Há dias, num debate público, veio à baila a Comunidade dos Países de Língua Portuguesa (CPLP). De imediato, convergiram sobre a organização os tradicionais discursos congratulatórios sobre o trabalho desenvolvido, com a "juventude" do modelo a ser arguida como justificação complacente para as suas insuficiências. Não foi por espírito de contradição que não me juntei ao coro.
A CPLP tem
quase duas décadas, pelo que tem já as responsabilidades da maioridade. Se hoje
é o que é, isto é, se não atingiu uma velocidade de cruzeiro mais entusiasmante,
não foi por falta de tempo: foi por ausência de vontade política dos Estados
integrantes para ter ido mais longe.
Não vale a
pena esconder o facto de que a organização sofre da anómala circunstância de
que, ao contrário das suas congéneres britânica ou francesa, não está centrada
no seu país membro mais relevante à escala global. Como a questão do acesso da
Guiné-Equatorial bem demonstrou, Portugal não tem hoje qualquer tutela
substantiva sobre a CPLP – e isso torna-a, em grande medida uma organização
mais igualitária e equilibrada. Mas, nem por isso, mais dinâmica.
Desenhada
nos seus estatutos sob valores ético-jurídicos tributários de uma cultura política
“eurocentrada”, no processo interno da CPLP projeta-se uma ordem de valores
onde prevalece a leitura mais flexível e relativizada com que, tradicionalmente,
o Sul sempre olha as dimensões democráticas ou do Estado de direito. Isto é um
juízo de facto, não de valor.
Mas este é
apenas um dos aspetos em que a atipicidade da CPLP se objetiva. Com “sócios”

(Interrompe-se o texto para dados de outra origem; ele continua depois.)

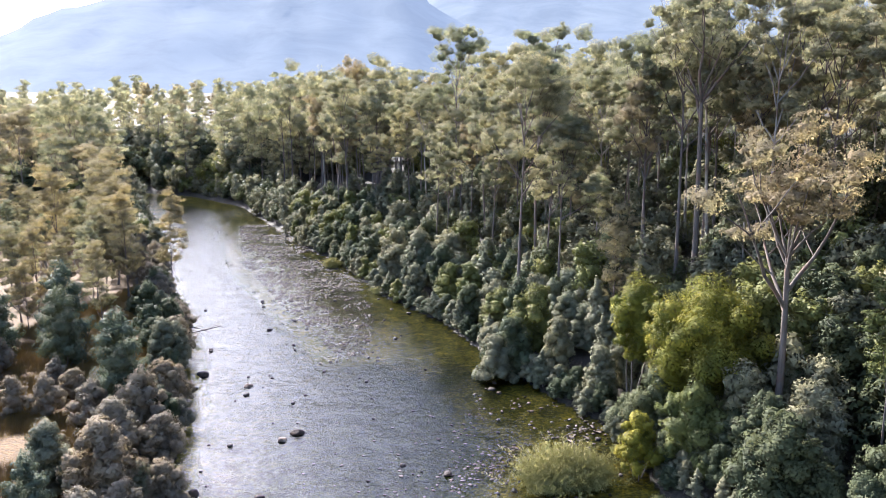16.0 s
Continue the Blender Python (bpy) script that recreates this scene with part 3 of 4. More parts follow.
class Wood:
    """Plants that nobody could count, joined into one object: kinds of (list of bits, material name)."""

    def __init__(self, materials):
        self.names, self.v, self.f, self.n, self.out = materials, [], {3: [], 4: []}, 0, []

    def add(self, kind, x, y, z, scale, tall=1.0):
        a = rng.uniform(0, 6.28)
        c, q = math.cos(a), math.sin(a)
        for bits, material in kind:
            v = np.concatenate(bits.v)
            w = np.column_stack([(v[:, 0] * c - v[:, 1] * q) * scale + x, (v[:, 0] * q + v[:, 1] * c) * scale + y, v[:, 2] * scale * tall + z])
            for k in (3, 4):
                if bits.f[k]:
                    f = np.concatenate(bits.f[k]) + self.n
                    self.f[k].append((f, np.full(len(f), self.names.index(material))))
            o = np.concatenate(bits.out)
            self.out.append(np.column_stack([o[:, 0] * c - o[:, 1] * q, o[:, 0] * q + o[:, 1] * c, o[:, 2]]))
            self.v.append(w)
            self.n += len(w)

    def finish(self, name, label, category):
        rows = [k for k in self.f.values() if k]
        mesh = mesh_from(name, np.concatenate(self.v), [np.concatenate([f for f, _ in k]) for k in rows])
        facing(mesh, np.concatenate(self.out))
        for m in self.names:
            mesh.materials.append(MAT[m])
        mesh.polygons.foreach_set("material_index", np.concatenate([i for k in rows for _, i in k]).astype(np.int32))
        return tagged(new(name, mesh), label, category, kind="stuff")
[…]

nos cinco continentes, sem fronteiras entre si e com graus de desenvolvimento
muito díspares, os Estados CPLP têm a caraterística de operarem em espaços de
afirmação geopolítica sem potenciais contradições entre si. O crescimento de
cada um dos Estados acarretará assim vantagens sinérgicas para o conjunto. E
isto é muito valioso.
Duas
décadas depois da sua criação, o que leva a esta evidente “anemia” da
organização? O principal fator é o facto do Brasil não se ter decidido utilizar
a CPLP como um instrumento matricial da sua política externa. É no empenhamento
do Brasil que reside a chave do futuro da organização. Mas isso não chega.
A CPLP tem
de ser olhada em perspetiva e repensada, de forma aberta e descomplexada, nisso
envolvendo a multiplicidade dos agentes que hoje se expressam em português. Uma
língua falada por muitos milhões de pessoas mas da qual praticamente ninguém fala
fora desse espaço. E isto é preocupante.
(Artigo que hoje publico no "Jornal de Notícias")
4 comentários:
Comparar o exemplo das Comunidades inglesa e francesa, com a CPLP é ser ingénuo, sabendo que a construção dessas comunidades surgiu naturalmente com a normal descolonização.

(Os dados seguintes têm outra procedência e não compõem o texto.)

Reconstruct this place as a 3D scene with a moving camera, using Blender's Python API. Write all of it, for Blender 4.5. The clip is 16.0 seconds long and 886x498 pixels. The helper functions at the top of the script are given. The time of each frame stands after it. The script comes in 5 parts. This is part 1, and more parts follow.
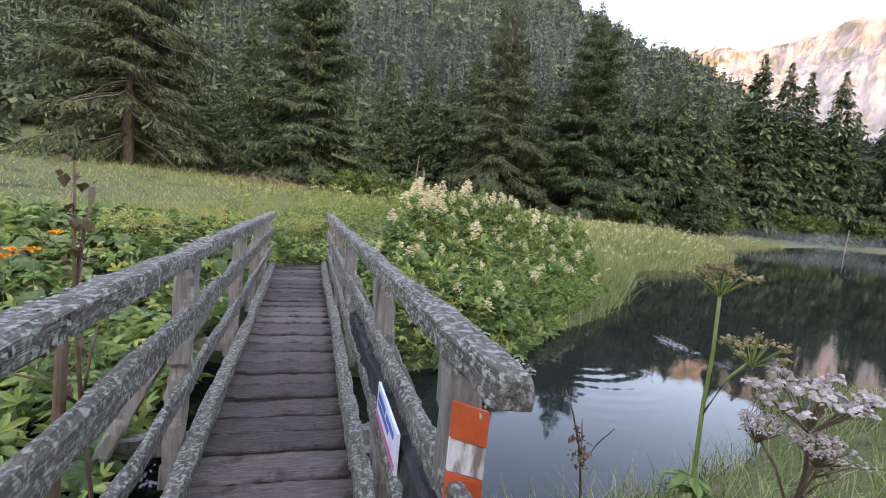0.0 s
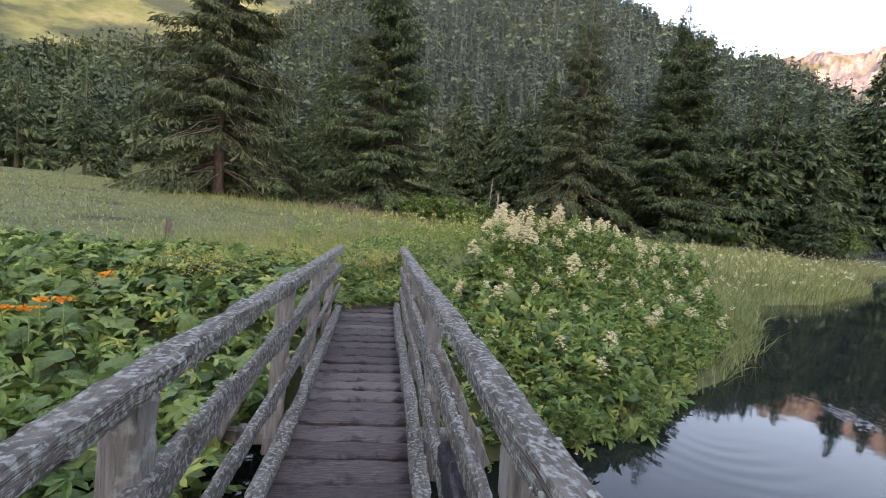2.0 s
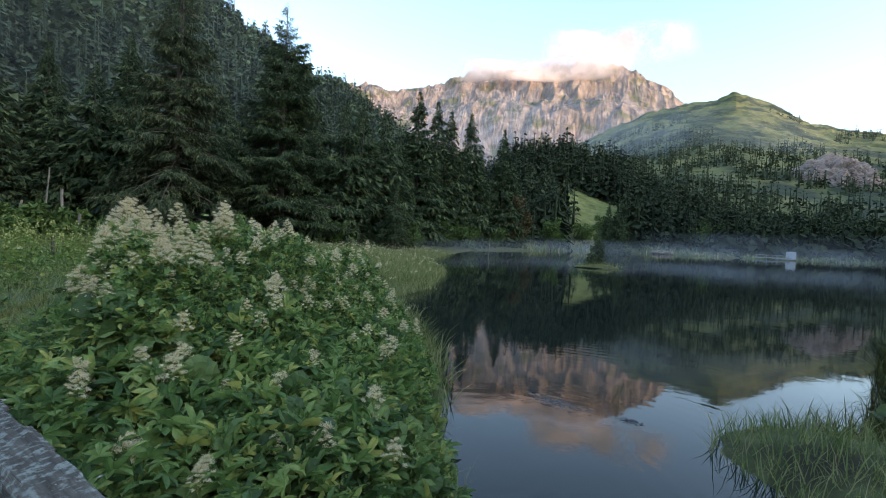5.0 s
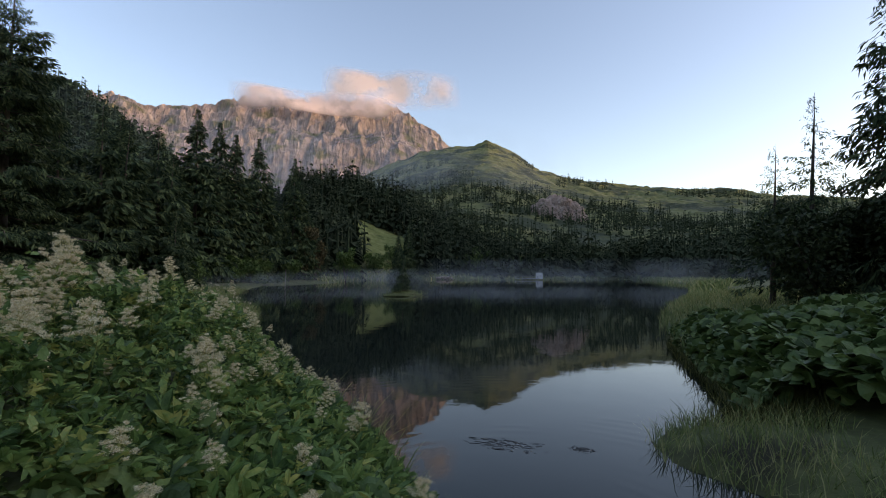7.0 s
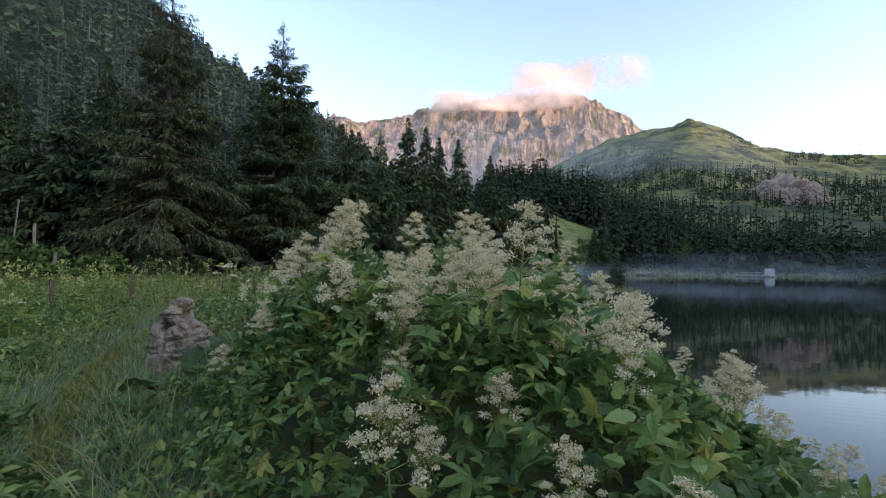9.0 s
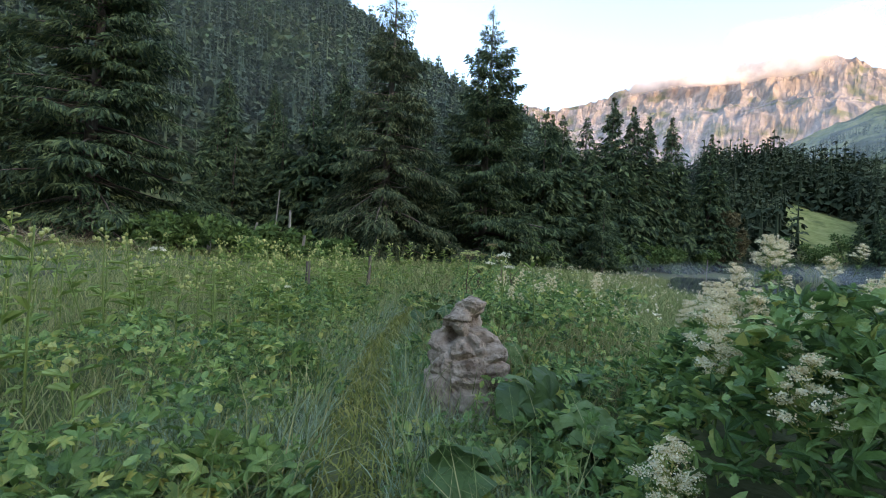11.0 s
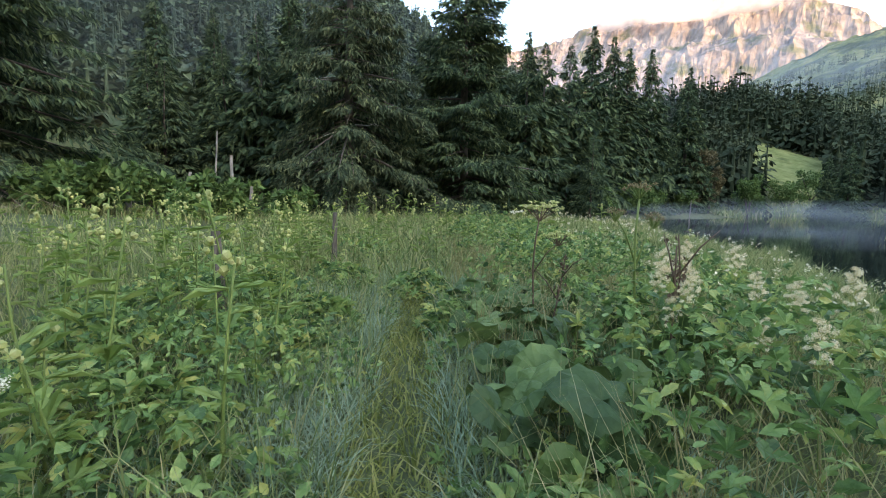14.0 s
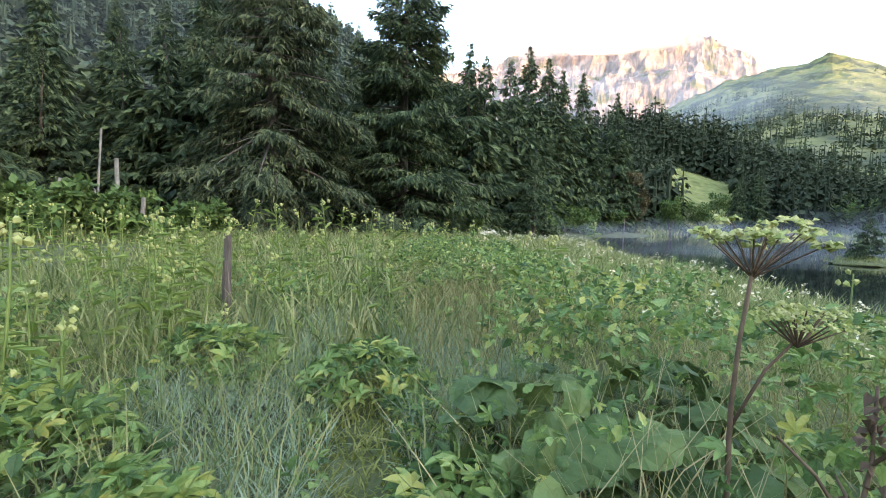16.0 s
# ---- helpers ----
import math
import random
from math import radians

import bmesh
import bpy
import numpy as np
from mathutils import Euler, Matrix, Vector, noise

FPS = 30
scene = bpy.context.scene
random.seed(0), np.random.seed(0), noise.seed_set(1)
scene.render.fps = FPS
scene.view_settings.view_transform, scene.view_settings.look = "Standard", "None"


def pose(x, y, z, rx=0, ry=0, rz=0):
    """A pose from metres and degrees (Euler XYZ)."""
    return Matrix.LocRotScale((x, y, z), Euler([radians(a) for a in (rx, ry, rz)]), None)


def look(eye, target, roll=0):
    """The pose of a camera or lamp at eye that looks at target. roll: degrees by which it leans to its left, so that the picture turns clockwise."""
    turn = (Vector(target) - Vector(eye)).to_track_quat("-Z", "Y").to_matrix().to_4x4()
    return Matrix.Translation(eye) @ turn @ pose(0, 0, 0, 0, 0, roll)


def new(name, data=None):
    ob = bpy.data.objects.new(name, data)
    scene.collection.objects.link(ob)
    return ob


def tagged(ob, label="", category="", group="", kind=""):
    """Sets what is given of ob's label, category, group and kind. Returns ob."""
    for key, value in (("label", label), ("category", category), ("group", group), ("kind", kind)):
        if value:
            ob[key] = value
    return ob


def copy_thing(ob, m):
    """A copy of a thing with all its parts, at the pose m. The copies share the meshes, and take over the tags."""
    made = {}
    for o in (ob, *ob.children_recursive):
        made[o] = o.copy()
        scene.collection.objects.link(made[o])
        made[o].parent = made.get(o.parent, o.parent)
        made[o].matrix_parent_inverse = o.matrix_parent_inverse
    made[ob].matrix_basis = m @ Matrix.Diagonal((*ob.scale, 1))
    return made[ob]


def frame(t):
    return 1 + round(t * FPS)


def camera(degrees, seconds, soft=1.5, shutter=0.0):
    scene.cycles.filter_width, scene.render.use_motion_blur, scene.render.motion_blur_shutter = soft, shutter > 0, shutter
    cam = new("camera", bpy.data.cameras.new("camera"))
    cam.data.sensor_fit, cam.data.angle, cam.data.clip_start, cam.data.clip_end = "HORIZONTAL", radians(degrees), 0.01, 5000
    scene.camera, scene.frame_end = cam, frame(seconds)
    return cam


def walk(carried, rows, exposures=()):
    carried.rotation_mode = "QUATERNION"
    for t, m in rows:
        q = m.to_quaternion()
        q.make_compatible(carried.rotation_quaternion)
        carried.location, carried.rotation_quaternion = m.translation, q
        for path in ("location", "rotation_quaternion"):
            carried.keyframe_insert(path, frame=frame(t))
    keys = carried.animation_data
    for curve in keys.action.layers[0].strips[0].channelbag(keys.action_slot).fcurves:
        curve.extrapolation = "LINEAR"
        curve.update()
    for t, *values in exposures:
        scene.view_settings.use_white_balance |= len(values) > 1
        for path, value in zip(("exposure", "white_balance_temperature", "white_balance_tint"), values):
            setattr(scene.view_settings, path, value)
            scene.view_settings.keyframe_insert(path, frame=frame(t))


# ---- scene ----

Em Portugal,foi imposta pós 25 de Abril e nasceu "de cima". por interesses económicos de alguma esquerda.
Veja-se a idiotice do AO a quem ninguém de juizo passa cartão, cada País deve escrever e ler conforme a sua própria indiocracia.
Muito embora sejam assuntos diferentes a "racionalidade" do discursos é identica. Quem nao chegou ao fim do caderno de economia do Expresso pedeu um bom texto
http://leitor.expresso.pt/#library/expresso/semanario2221/economia-2221/opiniao/Manuel-Ennes-Ferreira
Creio que necessitamos de uma estratégia de inteligência económica muito mais capaz.

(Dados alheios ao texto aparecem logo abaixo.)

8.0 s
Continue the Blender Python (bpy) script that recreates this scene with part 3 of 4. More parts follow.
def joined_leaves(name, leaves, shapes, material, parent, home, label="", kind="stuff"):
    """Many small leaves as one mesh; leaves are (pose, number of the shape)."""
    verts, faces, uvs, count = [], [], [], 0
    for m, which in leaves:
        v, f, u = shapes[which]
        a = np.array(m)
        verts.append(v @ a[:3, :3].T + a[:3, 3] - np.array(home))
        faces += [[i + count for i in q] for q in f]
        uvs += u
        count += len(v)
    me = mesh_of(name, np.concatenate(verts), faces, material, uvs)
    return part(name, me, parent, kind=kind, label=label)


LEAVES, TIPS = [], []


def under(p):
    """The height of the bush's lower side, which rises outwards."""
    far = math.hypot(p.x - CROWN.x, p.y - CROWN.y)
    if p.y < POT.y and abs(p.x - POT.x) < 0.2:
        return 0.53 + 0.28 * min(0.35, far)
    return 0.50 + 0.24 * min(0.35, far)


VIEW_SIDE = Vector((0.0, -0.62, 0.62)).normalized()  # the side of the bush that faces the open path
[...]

Uma televisão com noticias do mundo lusófono transmitida em inglês seria fundamental na implementação da influência da CPLP no mundo.
Depois do desastre da cadeira salazarista, sabemos quem foram os grandes herdeiros: MPLA, PAIGC MLSTP e FRELIMO.
O São Tomense TROVOADA, escreveu isto sobre a origem disto a que chamamos CPLP
"Essa vivência continuou em Conacri, onde fomos quase todos parar. Costumo fazer uma ligação histórica entre tudo isso quando vejo as consequências da Casa dos Estudantes do Império. Criou-se a CONCP [Conferência das Organizações Nacionalistas das Colónias Portuguesas], em 1961, em Casablanca. Nessa organização, na direcção dos partidos, encontramos ex-estudantes da Casa. Mais tarde, os partidos da CONCP assumiram a liderança dos [novos] estados [africanos], com excepção de Moçambique. Estudantes da Casa estiveram nos movimentos de libertação e nas estruturas que se seguiram, a CONCP, os PALOP [Países Africanos de Língua Oficial Portuguesa] e a própria CPLP [Comunidade dos Países de Língua Portuguesa]. Tudo isto tem uma raiz, que vem da Casa dos Estudantes do Império. Esse aspecto não é suficientemente posto em evidência mas para mim é fundamental."